The high-revving mini-engines blow up more on the dragstrip than Tony Stewart after a stock-car race. There seemingly are more oil leaks on the track from broken power plants than gushed from the Exxon Valdez tanker 18 years ago.

The volatility of engines pushed to produce 1,500 horsepower out of four cylinders causes too much detonation. The drag racing series appropriately is sponsored by Xplod -- a brand of Sony mobile electronics, not a combustive additive used by series competitors.

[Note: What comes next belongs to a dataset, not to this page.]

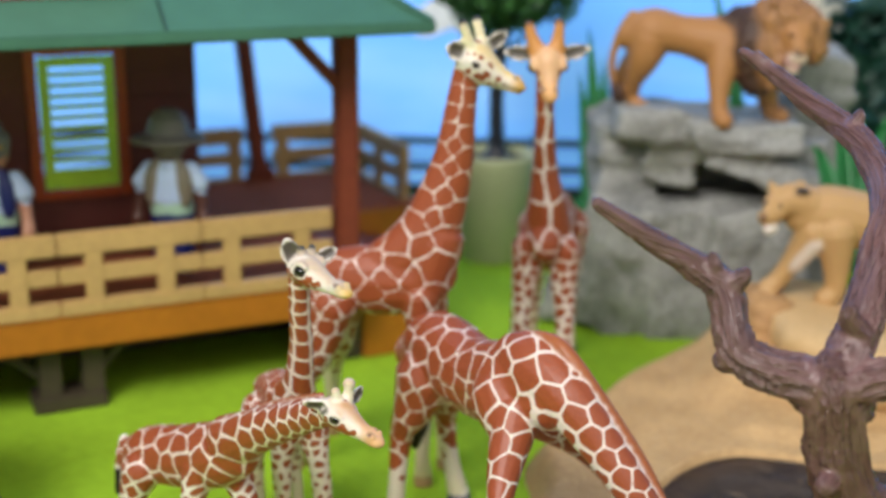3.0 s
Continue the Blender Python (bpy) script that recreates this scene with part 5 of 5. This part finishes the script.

Meanwhile, the Sport Compact series is foundering. The top pro-level categories combined -- Pro Front-Wheel Drive and Pro Rear-Wheel Drive -- list only 11 cars with points after five events this season.

The NHRA made a noble effort in 2001 to elevate sport compact racing to the mainstream, but it's been swimming upstream. The prevailing current is winning.

With global warming such a serious threat, you'd think racing with turbos on smaller engines would be more popular. But Americans who buy tickets to races prefer big horsepower from traditional V-8 engines.

Before drifting was added to the speedway event, crowds were sparse for sport compact racing. It wasn't even a crowd, more like a group waiting to board the Las Vegas Monorail.

Drive a mid-1960s American-made car to the speedway tonight and you'll be looked at by the hip-hop crowd as though you were riding bareback on a tyrannosaurus rex. Be prepared for a young crowd.

Regardless of feeling like your dad would have at a 1970s rock concert, it will be two nights of fun, racing and, most certainly, culture shock.

If you're a single guy and chat with a cute girl, get proof that she's 18 before asking for her phone number.

Or in my case, before asking for her mom's number.

Maybe she'll remember the original Drifters. If not, I'll hit on Grandma.